Nous notons aussi que vous continuez à vous appuyer sur une grille de critères de logements dits accessibles qui comporte des erreurs grossières quant à la réglementation applicable, par exemple les dimensions des douches à l’italienne seraient selon ce document de 80x120cm alors que la réglementation prévoit 90*120 de minimum et vous avez prévu la possibilité d’un ressaut de 1cm qui n’existe plus dans la loi.
Par ailleurs, multiplier les possibilités d’accession sociale et à prix maîtrisé à la propriété en prévoyant 20% de la production totale nous semble particulièrement dangereux quand on voit les difficultés des copropriétés anciennes et quand on voit le niveau des salaires par rapport aux prix du foncier et aux taux d’emprunt. Reste le dispositif du BRS qui semble plus adapté.
En effet, si le rêve d’un certain nombre de Français, y compris les plus défavorisés est de devenir propriétaire, incité à cela par la publicité pour le crédit et à l’organisation économique et sociale de notre société capitaliste, il y a près de 25 000 saisies de logements chaque année. Le coût de l’achat sur Toulouse et aussi sur la métropole ainsi que le renchérissement du crédit justifie-t-il une telle production ?

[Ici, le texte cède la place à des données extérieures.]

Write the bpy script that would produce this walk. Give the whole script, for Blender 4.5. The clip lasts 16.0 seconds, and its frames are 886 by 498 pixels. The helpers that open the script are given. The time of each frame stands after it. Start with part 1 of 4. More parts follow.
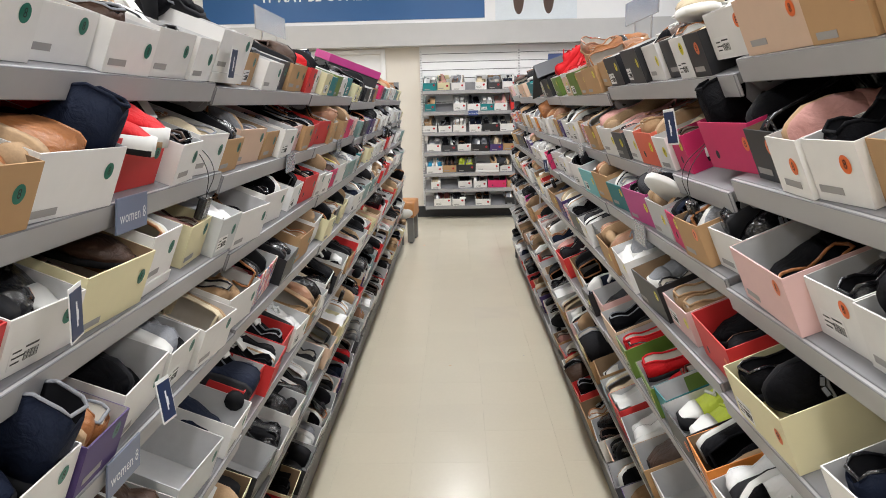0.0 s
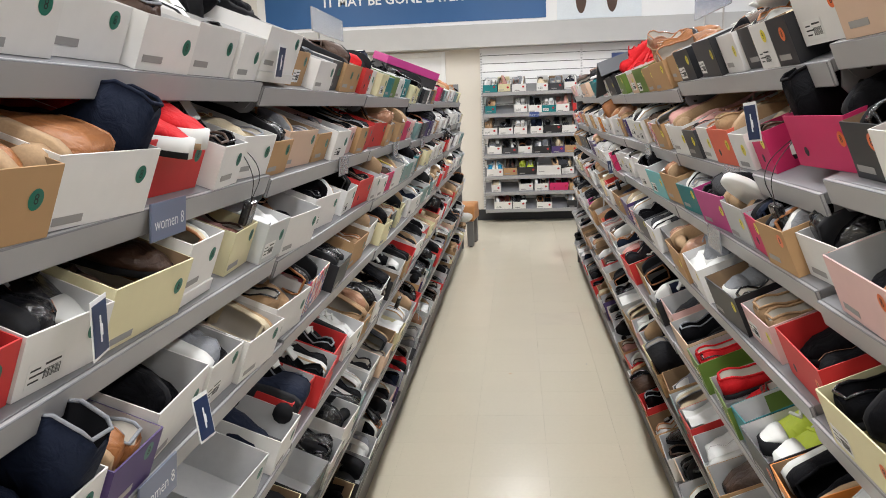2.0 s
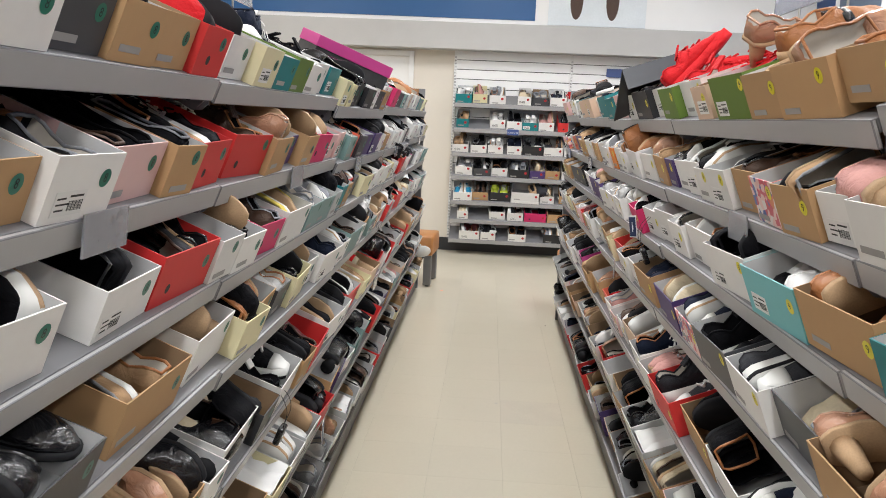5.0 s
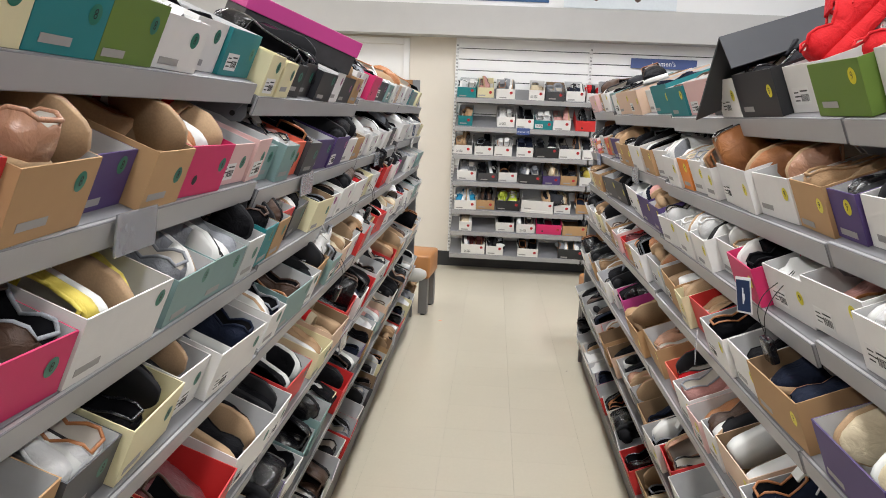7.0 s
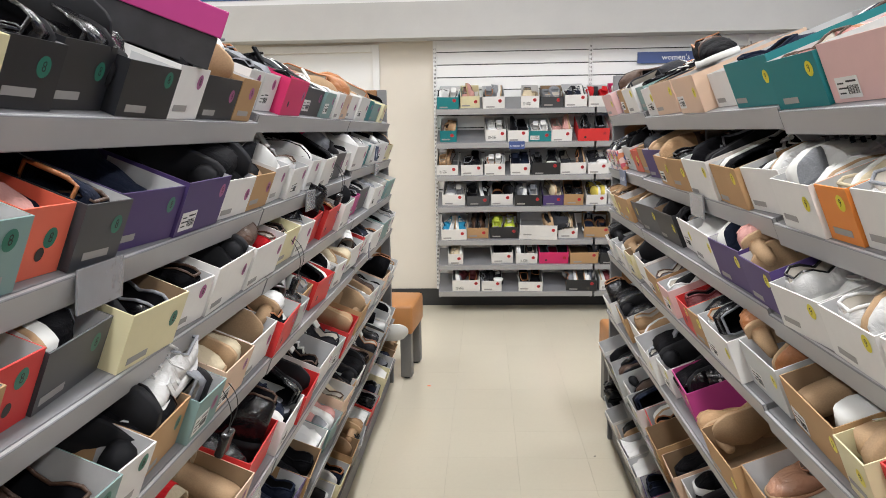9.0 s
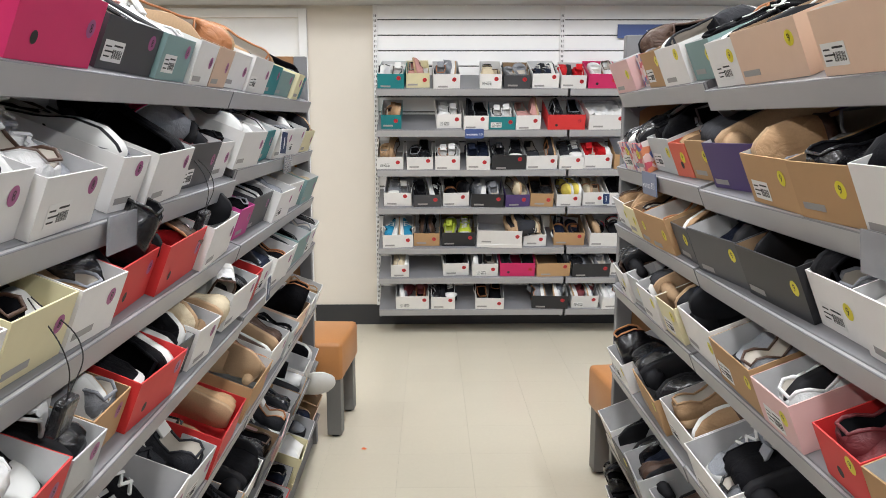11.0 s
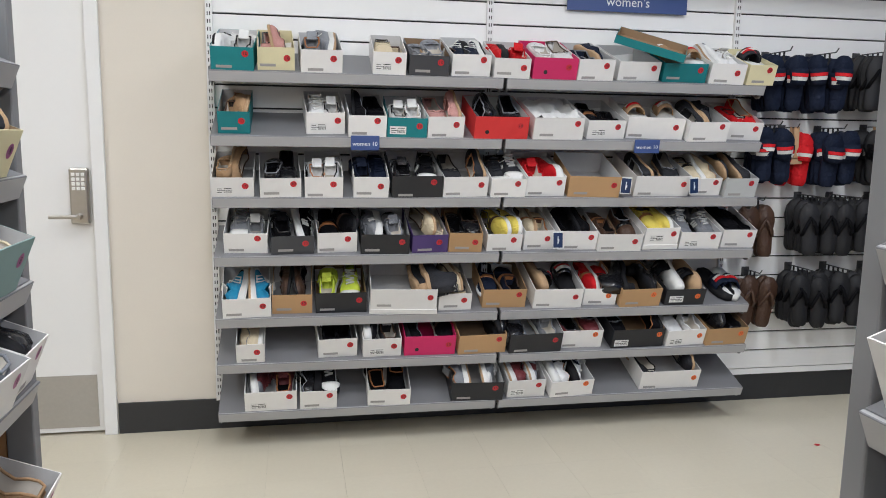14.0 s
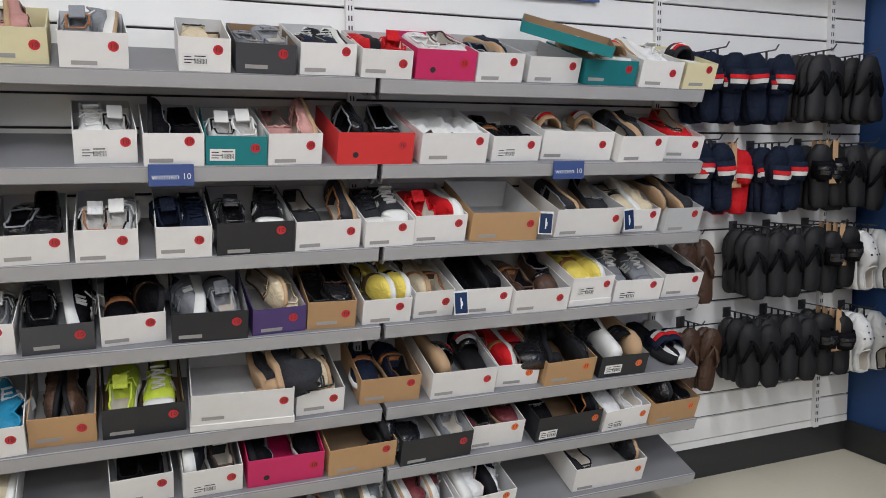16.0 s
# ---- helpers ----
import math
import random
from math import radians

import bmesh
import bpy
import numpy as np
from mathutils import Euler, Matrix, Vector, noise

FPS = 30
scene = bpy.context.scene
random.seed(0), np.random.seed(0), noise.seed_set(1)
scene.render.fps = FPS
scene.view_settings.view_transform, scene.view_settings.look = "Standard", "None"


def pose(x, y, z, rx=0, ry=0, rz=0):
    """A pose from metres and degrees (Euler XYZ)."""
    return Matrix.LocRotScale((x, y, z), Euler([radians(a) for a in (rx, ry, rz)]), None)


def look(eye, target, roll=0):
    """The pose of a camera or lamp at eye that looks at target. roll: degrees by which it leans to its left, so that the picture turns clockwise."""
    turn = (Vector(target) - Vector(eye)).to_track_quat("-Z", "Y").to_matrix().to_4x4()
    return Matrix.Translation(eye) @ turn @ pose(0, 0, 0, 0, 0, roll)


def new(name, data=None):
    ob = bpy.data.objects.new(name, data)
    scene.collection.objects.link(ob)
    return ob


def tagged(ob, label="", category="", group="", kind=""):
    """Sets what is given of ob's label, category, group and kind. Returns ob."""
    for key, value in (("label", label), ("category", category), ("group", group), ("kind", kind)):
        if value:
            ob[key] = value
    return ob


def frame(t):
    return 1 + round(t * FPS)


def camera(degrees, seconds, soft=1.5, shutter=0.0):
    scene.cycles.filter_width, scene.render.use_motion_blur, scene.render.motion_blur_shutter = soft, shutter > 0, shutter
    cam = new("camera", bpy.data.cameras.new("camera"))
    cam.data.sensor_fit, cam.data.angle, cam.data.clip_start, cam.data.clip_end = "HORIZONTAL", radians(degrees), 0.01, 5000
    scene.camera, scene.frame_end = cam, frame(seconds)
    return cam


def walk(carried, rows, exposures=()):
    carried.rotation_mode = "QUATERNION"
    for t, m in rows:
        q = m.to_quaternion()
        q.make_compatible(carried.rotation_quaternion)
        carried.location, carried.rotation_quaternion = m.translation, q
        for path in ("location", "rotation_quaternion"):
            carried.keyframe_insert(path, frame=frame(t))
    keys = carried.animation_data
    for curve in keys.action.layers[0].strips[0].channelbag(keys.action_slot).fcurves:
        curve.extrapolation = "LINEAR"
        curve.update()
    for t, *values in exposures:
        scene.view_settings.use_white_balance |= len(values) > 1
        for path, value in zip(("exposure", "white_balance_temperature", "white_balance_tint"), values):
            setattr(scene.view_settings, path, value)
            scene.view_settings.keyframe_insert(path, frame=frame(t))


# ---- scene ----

Pour finir, vous nous demandez de voter des documents qui ne sont même pas finalisés : par exemple l’avenant 2023 de délégation des compétences pour lequel vous êtes encore en attente de son actualisation par l’Etat. Si l’on s’en tient aux documents que vous nous avez communiqués vendredi dernier pour ce conseil. Je sais bien que la majorité n’a pas l’habitude de lire les délibérations mais quand même ça donne de plus en plus l’impression que ce conseil n’est pour vous qu’une chambre d’enregistrement et peu importe ce que vous tentez de nous faire voter.